Avi Becker, a former senior official with the World Jewish Congress, writes in Ha'aretz on the virtues of Chabad. First Dr. Becker repeats the standard lines about Chabad's growth after the death of the Rebbe:
The extent of the Chabad network, with 4,000 centers in 70 countries, is unprecedented in the Jewish world and is difficult to explain in conventional sociological terms. The expansion continued despite the loss 11 years ago of its renowned spiritual leader, Rabbi Menachem Mendel Schneerson, who championed the cause of bringing Jews together and under whose direction Chabad became famous for its aggressive marketing of Judaism.
Chabad's growth is not all that difficult to explain. Shlichus (Chabad 'missionary' work) is a jobs program. It is the family business and the family calling all rolled up into one. When the Rebbe died he left hundreds of teenaged students whose only training and only aspiration was to be a Chabad shaliach. The family business expanded to accommodate them. This, combined with the opening of Russia and the FSU and oligarchs who quickly saw the advantages of having Chabad on their side – and the very real disadvantages of the opposite – explains much of Chabad's growth. But numbers of centers do not tell the whole story. Many centers are operational only in the most restricted sense. The shaliach raises money and does a few – very few in some cases – programs that attract only a tiny number of people. Another Chabad "center" shows on the map, but few people are influenced or helped. This "center" helps Chabad's overall PR image at least as much as it helps local Jews.
And, after all, it is Chabad's PR image that is paramount. Dr. Becker continues his "report":
Chabad has recently underscored efforts to shake off the messianic image that has adhered to certain sectors of the movement; it has rejected out of hand the extreme sect that has transformed Schneerson into the messiah.
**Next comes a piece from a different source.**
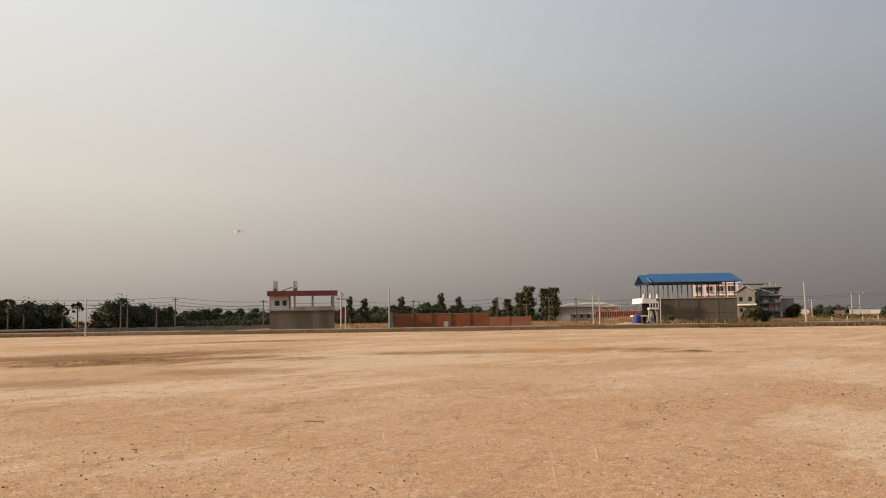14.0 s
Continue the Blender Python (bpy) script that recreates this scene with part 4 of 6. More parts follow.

The organizers of the New York convention went out of their way to express their opposition to messianic elements.
Really? Can we see that "rejection" in writing, please? Messianic signs, banners and flags fill Chabad communities worldwide. Chabad's major educational and religious institutions are controlled by messianists. Chabad institutions in entire countries are dominated by messianists. So where is the "rejection," Dr. Becker?
But, more to the point, Chabad's "anti"-messianists do not themselves reject the view that the late Rebbe is the messiah – far from it. They reject publicizing that view, because that view hurts fundraising and outreach efforts. No major "anti"-messianist leader has ever said publicly that the late Rebbe is not the messiah – and none ever will.
Chabad is expert at using naîve secular Jews, like Dr. Becker and Alan Derschowitz, as its "kashering agents." Chabad is successful at this largely because the Jewish media fails to do its job. Just as it provides minimal reporting on the activities of the Federations, which, after all, are "representative" of all Jews, it provides far less hard coverage of Chabad, that represents so few. But Chabad has changed the theology of Judaism in ways that demand our attention.
Asking a dead man for blessing and advice – and expecting and "receiving" an answer – once the sole purview of polytheistic religions, is now a mainstay of Judaism.The focus on the personality and charisma of a supposed messiah now surpasses the deeds that messiah must do to be authentic. And a second coming of the messiah – once an exclusively Christian concept that marked the divide between Christianity and Judaism – is now a standard Jewish belief.
But these are theological issues, issues that effect the heart and soul of Judaism, not its pocketbook and stomach, and as such they are lost on the Steinhardts, Derschowitz's and Beckers of the world, who care more about nostalgia and warm cholent than they do about truth.
Once upon a time in a land far away, truth mattered. But no more.